アメリカ大学院の教育システムは「研究者創成工場」とも言われるくらいであるから、かなり綿密に練られた教育カリキュラムに乗せられて否応無しに勉強させられ試験を受け、必修の課題をこなしていく。明らかに受動的強制的教育システムである。そんな中で能動的に研究を行える資質をもった研究者が育っていくという一見すると矛盾した現象を見ると、果たして、各学生の自由な希望を尊重して勝手気侭にやらせることによって能動的な研究者がうまれるのかという疑問をもつ。ある時期にかなり強制的に受動的に勉強させられたり実験させられたりすることによって、自分なりの学問に対する考え方や実験の仕方を取得したり見つけていくのではとも思う。アメリカ大学院におけるそんな時期が上記の基礎つめこみ講義とローテーションの一年目なのであろう。
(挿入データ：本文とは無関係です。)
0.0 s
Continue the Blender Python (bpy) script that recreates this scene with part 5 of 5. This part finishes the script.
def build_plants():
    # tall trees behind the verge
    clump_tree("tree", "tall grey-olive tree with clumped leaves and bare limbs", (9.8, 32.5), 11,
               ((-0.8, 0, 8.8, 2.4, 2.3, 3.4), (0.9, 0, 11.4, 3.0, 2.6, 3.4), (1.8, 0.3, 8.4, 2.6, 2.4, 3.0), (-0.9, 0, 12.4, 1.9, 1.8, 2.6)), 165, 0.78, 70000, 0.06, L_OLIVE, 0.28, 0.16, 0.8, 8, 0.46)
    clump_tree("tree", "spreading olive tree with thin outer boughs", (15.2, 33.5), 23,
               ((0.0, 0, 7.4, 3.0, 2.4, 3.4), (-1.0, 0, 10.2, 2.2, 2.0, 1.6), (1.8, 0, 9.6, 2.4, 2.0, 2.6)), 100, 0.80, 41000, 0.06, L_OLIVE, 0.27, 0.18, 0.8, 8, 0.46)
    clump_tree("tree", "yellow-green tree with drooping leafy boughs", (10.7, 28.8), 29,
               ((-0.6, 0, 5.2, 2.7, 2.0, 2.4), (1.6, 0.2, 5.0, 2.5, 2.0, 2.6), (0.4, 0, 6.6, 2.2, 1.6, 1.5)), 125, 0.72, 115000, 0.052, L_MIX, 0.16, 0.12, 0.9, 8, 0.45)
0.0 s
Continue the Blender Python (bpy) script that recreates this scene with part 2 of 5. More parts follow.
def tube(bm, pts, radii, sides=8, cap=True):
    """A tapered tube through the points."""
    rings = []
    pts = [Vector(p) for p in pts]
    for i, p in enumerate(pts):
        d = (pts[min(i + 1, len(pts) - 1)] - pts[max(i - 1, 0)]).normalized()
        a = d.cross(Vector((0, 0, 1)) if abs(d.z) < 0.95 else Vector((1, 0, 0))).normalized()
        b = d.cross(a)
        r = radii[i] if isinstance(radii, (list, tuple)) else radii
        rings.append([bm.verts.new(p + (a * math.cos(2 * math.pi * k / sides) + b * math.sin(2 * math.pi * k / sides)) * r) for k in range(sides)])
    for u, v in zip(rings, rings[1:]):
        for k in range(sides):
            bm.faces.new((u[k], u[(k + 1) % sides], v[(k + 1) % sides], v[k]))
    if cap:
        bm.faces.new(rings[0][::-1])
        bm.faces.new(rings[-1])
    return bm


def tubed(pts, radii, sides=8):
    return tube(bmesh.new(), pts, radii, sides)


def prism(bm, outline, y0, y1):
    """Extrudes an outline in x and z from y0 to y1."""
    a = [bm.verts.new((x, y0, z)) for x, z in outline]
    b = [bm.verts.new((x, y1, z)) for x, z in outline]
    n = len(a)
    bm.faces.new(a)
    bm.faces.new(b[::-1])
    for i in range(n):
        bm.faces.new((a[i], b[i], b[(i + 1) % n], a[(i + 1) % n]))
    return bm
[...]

先日、意気揚々としてアメリカはインディアナ大学へ留学して、凄まじく忙しい大学院1年目を経験している日本人学生からもらった手紙のなかにあった文章は印象的だったので引用させていただく。『彼等(アメリカ人)は本当にものすごく勉強します。よく言われるオリジナリティというものがどこから生み出されるのか知りませんが、こちらの大学院教育の強みは、大学院生に特に最初の2~3年間の間にものすごくストレスとセレクションをかける点でしょうか。』
新領域創成科学研究科先端生命科学専攻が学生を受け入れはじめて2年たった今、その教育カリキュラムにおける新しい試みの評価が高まると同時に、内在的にでてきた矛盾も含めて改善及び再編成の時期にきている。テニュア-を持っていても研究費がとれずに学生もこなくなってしまって講義専門になった教授(Teaching Professor)がいるようなアメリカのシステムをそのまま真似することはできないし、それらのシステムが良いとも限らないが、世界各国の例を参考に、よりよい新領域創成科学研究科先端生命科学専攻独自の大学院教育システムを全教官が一団となって構築していきたい。アメリカでテニュア-を取得するためには、教官側も講義の評判がよくなくてはいけないが、逆に学生側も、出席など取られる必要もないように(小生の経験ではアメリカの大学院講義で出席は取られなかった)、各自自覚をもって講義に望み、教官側と研鑽しあっていくような意気込みがほしい。講義を批判する前に、講義を最大限活用して自分のなかの糧にしていくようなポジティブな態度が望まれる。飽食の時代でなんでもやろうと思えばできる贅沢な社会のなかで、ただ楽しそうとかおもしろそうなものだけを求めて徘徊していては、「能動的アティテュード」をもった学生であるはずがミーハーな受動的な学生になってしまう。自分自身の存在価値を作っていくためには、じっと腰を据えてひとつひとつ確実に咀嚼して自分固有の概念を作り上げていく態度が必要である。こういった姿勢は、海外ポスドクの研究内容を引きずらずにオリジナルな研究成果を日本から世界へ発信していくために、教官側も常に念頭におくべき共通の理念であると思われる。学生も教官もお互いにそんな地道な努力をすることによって、研究の楽しみのほうも倍増し、当研究科のスローガンである「学融合」のもと、オリジナルな研究成果が附随してくることはまちがいない。